[Rows from a dataset of clips and code]
━━━━━━━━━━

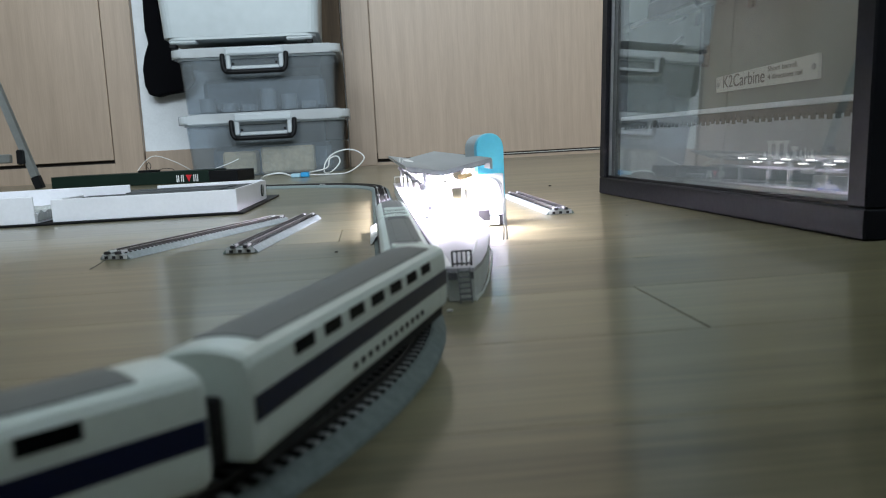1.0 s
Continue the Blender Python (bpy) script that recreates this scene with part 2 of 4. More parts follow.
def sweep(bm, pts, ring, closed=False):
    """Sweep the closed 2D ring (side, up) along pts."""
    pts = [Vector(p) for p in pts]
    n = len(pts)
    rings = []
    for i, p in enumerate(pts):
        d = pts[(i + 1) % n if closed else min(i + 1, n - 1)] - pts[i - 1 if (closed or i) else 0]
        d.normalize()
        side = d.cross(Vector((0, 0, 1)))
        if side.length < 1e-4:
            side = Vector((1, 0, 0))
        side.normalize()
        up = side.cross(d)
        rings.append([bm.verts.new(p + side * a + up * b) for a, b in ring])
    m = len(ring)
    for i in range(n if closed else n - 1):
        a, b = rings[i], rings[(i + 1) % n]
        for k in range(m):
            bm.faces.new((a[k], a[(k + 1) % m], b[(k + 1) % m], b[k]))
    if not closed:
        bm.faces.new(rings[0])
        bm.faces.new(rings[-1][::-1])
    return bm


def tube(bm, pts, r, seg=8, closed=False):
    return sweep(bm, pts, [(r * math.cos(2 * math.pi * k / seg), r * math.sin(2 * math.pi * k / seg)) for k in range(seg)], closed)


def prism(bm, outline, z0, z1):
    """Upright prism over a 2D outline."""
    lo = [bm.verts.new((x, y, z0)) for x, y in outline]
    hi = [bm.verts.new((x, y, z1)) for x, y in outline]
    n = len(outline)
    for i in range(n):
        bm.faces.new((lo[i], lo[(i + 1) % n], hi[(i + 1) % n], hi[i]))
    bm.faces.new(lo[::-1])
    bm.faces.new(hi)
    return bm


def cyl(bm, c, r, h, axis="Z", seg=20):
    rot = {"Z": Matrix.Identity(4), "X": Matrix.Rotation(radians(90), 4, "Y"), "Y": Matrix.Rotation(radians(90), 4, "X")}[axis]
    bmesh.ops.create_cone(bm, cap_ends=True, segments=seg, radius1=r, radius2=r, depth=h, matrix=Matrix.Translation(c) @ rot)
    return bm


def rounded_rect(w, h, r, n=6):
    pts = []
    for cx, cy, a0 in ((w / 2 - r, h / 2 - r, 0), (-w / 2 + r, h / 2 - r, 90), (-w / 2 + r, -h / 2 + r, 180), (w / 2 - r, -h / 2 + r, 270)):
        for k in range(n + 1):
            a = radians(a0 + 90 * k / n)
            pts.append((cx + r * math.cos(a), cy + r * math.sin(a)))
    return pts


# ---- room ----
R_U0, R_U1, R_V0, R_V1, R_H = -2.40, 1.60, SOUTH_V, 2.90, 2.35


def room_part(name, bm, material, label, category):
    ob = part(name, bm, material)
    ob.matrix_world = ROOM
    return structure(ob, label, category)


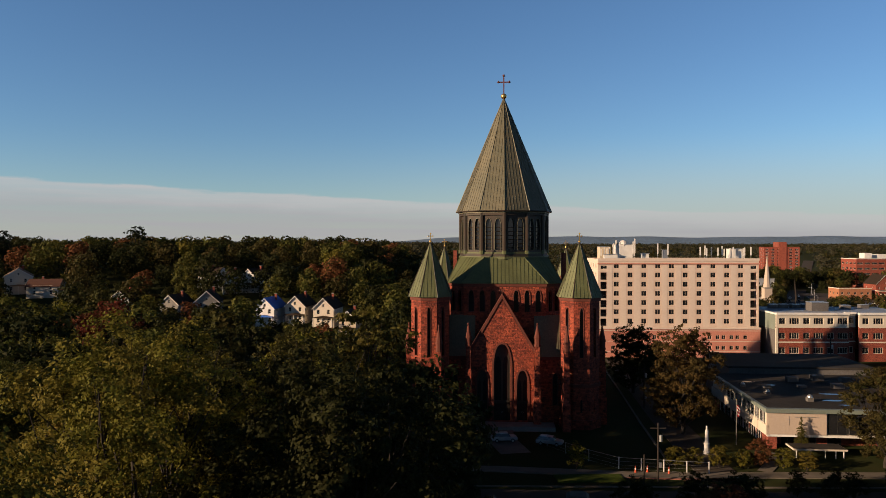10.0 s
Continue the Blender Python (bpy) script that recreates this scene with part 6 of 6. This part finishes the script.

━━━━━━━━━━

_TASK TO COMPLETE:_ Return the lines of the records that include the string "with".

_EXERCISE ANSWER:_
Continue the Blender Python (bpy) script that recreates this scene with part 2 of 4. More parts follow.
Continue the Blender Python (bpy) script that recreates this scene with part 6 of 6. This part finishes the script.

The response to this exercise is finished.